Highlights & Insights¶
- Incredibly clever data decoupling strategy: Utilizing DALL-E 3's multi-turn dialogue capabilities to generate image pairs with identical identities but distinct poses naturally decouples identity and relation. This data construction strategy can be generalized to any generation task that requires decoupling multiple attributes.
- Latent space keypoint constraints: KML operates in the VAE latent space rather than pixel space, which maintains spatial alignment with the diffusion loss, thereby avoiding gradient mismatch. Introducing structured constraints in latent space can be extended to tasks like pose control and human generation.
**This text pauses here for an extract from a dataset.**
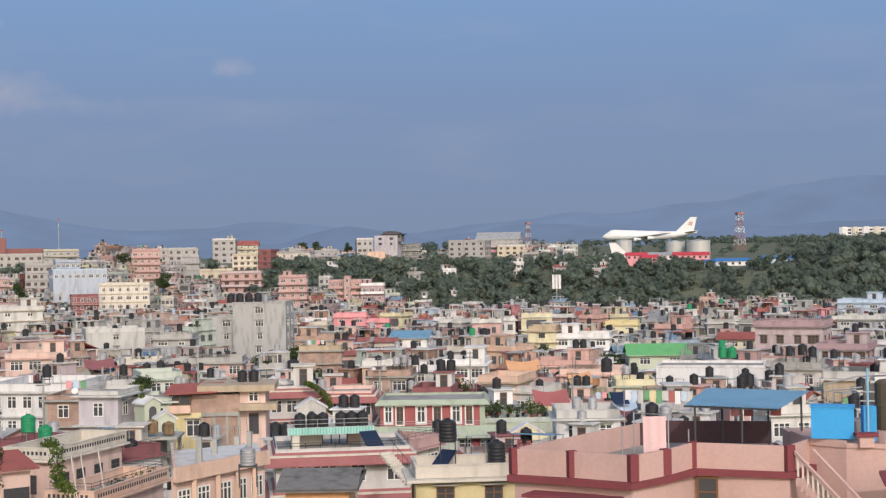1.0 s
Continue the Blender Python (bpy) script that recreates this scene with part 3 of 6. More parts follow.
DISH = Shape().lathe([(0.02, 0.0), (0.2, 0.03), (0.36, 0.1), (0.35, 0.11), (0.19, 0.05), (0.02, 0.02)], 14, FRAME_W).mesh("bowl", True)
POLE = Shape().rod((0, 0, 0), (0, 0, 2.6), 0.035, STEEL, 5).mesh("roof_pole")
DISH_LEG = Shape().rod((0, 0, 0.02), (0, -0.4, -0.3), 0.025, STEEL, 5).mesh("leg")


def roof_clutter(m, w, d, z, rnd):
    """Poles, dishes, washing and a stack of boxes, as people leave them on their roofs."""
    for _ in range(rnd.choice((1, 2, 3))):
        ob = new("roof_pole", POLE)
        ob.matrix_basis = m @ pose(rnd.uniform(-0.45, 0.45) * w, rnd.uniform(0.05, 0.95) * d, z) @ Matrix.Diagonal((1, 1, rnd.uniform(0.7, 1.3), 1))
        tagged(ob, "thin steel pole standing on a roof", "pole", "roof poles")
    if rnd.random() < 0.4:
        di = thing("satellite_dish", m @ pose(rnd.uniform(-0.4, 0.4) * w, rnd.uniform(0.1, 0.6) * d, z + 0.75, 60, 0, rnd.uniform(-30, 30)), "small white satellite dish on a roof", "satellite dish", "roof dishes")
        part("bowl", DISH, di)
        part("leg", DISH_LEG, di)
    if rnd.random() < 0.4:
        y, x0 = rnd.uniform(0.2, 0.6) * d, -w * 0.4
        ln = new("washing_line", Shape().rod((x0, y, z + 1.7), (w * 0.35, y, z + 1.7), 0.012, DARK_STEEL, 4).rod((x0, y, z), (x0, y, z + 1.75), 0.03, STEEL, 5).rod((w * 0.35, y, z), (w * 0.35, y, z + 1.75), 0.03, STEEL, 5).mesh("washing_line"))
        ln.matrix_basis = m
        tagged(ln, "washing line between two poles on a roof", "washing line")
        for i in range(rnd.choice((2, 3, 4))):
            c = rnd.choice(("white", "pale_blue", "red", "pink", "green", "offwhite"))
            g = new("garment", garment_mesh(c))
            g.matrix_basis = m @ pose(x0 + 0.5 + i * 0.8, y, z + 1.7)
            tagged(g, f"{WORDS[c]} washing hung on a roof line", "clothing", "washing")
    if rnd.random() < 0.35:
        x, y = rnd.uniform(-0.3, 0.3) * w, rnd.uniform(0.15, 0.5) * d
        bx = new("crate", Shape().box(-0.4, 0.4, -0.3, 0.3, 0, 0.55, rnd.choice((WOOD, CONCRETE, TIN, BLUE_PLASTIC))).mesh("crate"))
        bx.matrix_basis = m @ pose(x, y, z, 0, 0, rnd.uniform(0, 90))
        tagged(bx, "weathered box standing on a flat roof", "box")


GARMENTS = {}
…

- Only 3.1M trainable parameters: By only adding LoRA to the text cross-attention layers, extremely lightweight fine-tuning is achieved while maintaining compatibility with all SDXL models—requiring only 10 minutes of training.
Limitations & Future Work¶
- Limited subject categories: The data engine relies on DALL-E 3 to generate common categories (such as animals, dolls); its capability to preserve identities of rare objects has not been verified.
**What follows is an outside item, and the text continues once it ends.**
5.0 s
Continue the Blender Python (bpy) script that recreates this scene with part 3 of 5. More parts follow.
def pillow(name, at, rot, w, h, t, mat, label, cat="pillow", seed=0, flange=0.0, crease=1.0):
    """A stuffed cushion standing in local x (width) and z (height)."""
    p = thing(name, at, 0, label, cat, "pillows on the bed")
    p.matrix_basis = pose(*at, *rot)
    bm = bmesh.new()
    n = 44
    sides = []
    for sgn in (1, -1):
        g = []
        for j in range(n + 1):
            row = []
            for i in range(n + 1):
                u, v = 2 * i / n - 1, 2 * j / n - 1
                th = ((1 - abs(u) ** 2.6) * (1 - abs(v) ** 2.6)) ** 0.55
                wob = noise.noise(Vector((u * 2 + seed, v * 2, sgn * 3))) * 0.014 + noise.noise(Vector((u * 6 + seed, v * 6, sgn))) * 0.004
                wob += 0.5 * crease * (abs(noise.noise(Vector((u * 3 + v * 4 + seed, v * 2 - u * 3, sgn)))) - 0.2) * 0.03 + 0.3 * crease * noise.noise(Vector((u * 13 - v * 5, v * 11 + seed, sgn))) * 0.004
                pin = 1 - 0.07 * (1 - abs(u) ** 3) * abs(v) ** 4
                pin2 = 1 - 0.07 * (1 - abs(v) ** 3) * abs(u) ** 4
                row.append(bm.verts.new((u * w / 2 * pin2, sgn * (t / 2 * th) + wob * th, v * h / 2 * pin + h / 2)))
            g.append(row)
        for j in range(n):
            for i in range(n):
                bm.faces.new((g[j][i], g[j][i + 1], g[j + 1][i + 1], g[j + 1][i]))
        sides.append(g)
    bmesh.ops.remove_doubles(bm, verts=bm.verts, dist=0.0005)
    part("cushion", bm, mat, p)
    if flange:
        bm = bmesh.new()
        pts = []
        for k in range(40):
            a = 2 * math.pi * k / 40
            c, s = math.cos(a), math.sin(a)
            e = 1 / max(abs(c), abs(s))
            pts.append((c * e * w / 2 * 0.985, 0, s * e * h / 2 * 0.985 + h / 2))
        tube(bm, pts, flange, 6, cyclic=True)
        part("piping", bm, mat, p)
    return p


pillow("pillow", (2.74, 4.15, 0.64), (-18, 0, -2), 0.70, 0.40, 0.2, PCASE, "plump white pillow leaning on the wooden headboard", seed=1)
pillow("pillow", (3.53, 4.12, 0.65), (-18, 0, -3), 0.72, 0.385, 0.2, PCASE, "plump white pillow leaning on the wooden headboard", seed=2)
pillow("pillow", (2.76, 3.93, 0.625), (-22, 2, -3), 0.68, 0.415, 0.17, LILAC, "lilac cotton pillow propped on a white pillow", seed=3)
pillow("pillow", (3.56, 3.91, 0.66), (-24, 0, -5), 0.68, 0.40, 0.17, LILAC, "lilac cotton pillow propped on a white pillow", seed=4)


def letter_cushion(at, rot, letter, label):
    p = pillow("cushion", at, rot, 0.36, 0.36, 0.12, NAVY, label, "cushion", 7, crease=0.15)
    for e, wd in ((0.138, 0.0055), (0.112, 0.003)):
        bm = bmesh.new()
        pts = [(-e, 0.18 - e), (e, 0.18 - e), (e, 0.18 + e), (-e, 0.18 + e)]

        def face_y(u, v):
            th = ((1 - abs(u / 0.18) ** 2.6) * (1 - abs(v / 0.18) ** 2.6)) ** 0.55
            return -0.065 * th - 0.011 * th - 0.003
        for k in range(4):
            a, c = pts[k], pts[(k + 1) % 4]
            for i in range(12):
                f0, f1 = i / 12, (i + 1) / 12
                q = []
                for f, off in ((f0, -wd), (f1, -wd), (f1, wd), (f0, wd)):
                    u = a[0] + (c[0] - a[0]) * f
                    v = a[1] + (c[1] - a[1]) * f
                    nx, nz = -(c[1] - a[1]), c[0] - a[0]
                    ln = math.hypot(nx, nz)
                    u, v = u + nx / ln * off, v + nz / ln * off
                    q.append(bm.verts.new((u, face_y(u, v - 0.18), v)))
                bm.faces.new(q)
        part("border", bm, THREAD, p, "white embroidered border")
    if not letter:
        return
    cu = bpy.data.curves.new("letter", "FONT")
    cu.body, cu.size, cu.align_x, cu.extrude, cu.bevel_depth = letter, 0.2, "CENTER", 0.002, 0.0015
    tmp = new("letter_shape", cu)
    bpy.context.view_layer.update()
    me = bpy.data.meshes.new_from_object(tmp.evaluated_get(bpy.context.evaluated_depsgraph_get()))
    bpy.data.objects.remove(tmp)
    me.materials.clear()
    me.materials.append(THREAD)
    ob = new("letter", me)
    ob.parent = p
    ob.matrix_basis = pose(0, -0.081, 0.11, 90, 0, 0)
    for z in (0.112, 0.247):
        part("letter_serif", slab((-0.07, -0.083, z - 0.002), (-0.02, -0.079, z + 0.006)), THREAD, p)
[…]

- Limited relation types: The 25 relations in the experiments are mostly spatial and interaction relations; generalization to more abstract relations (e.g., "protecting", "chasing") remains unknown.
- Two-subject limitation: Although qualitative results for three subjects are presented, quantitative evaluation is limited to two subjects; the stability of multi-subject expansion needs further validation.
- Evaluation metric limitations: CLIP-R only extracts relation words to calculate similarity, which might not be fully accurate for evaluating complex relations.
Related Work & Insights¶
- vs MS-Diffusion: MS-Diffusion uses bounding boxes to guide multi-subject generation, but cannot handle subject confusion when boxes overlap, nor does it consider relations. DreamRelation extends this with relation learning capabilities, resolving overlapping confusion via KML and local tokens.
- vs ReVersion: ReVersion learns relation embeddings via textual inversion but relies on co-occurrence images and cannot customize subject identities. DreamRelation supports both identity preservation and relation generation via data decoupling.
- vs ADI: ADI only handles relation generation without supporting customization. DreamRelation is the first approach to simultaneously support single/multi-subject customization and relation generation.
Rating¶
- Novelty: ⭐⭐⭐⭐ First to define the "relation-aware customized generation" task and propose a complete solution, with a novel data engine decoupling strategy.
- Experimental Thoroughness: ⭐⭐⭐⭐ Proposes the RelationBench evaluation suite with thorough ablations, but lacks user studies and comparisons with more baselines.
- Writing Quality: ⭐⭐⭐⭐ Clearly defined problems, logically sound method motivations, and high-quality illustrations.
- Value: ⭐⭐⭐⭐ Fills the gap between customized generation and relation generation, offering practical value for multi-subject interaction scene generation.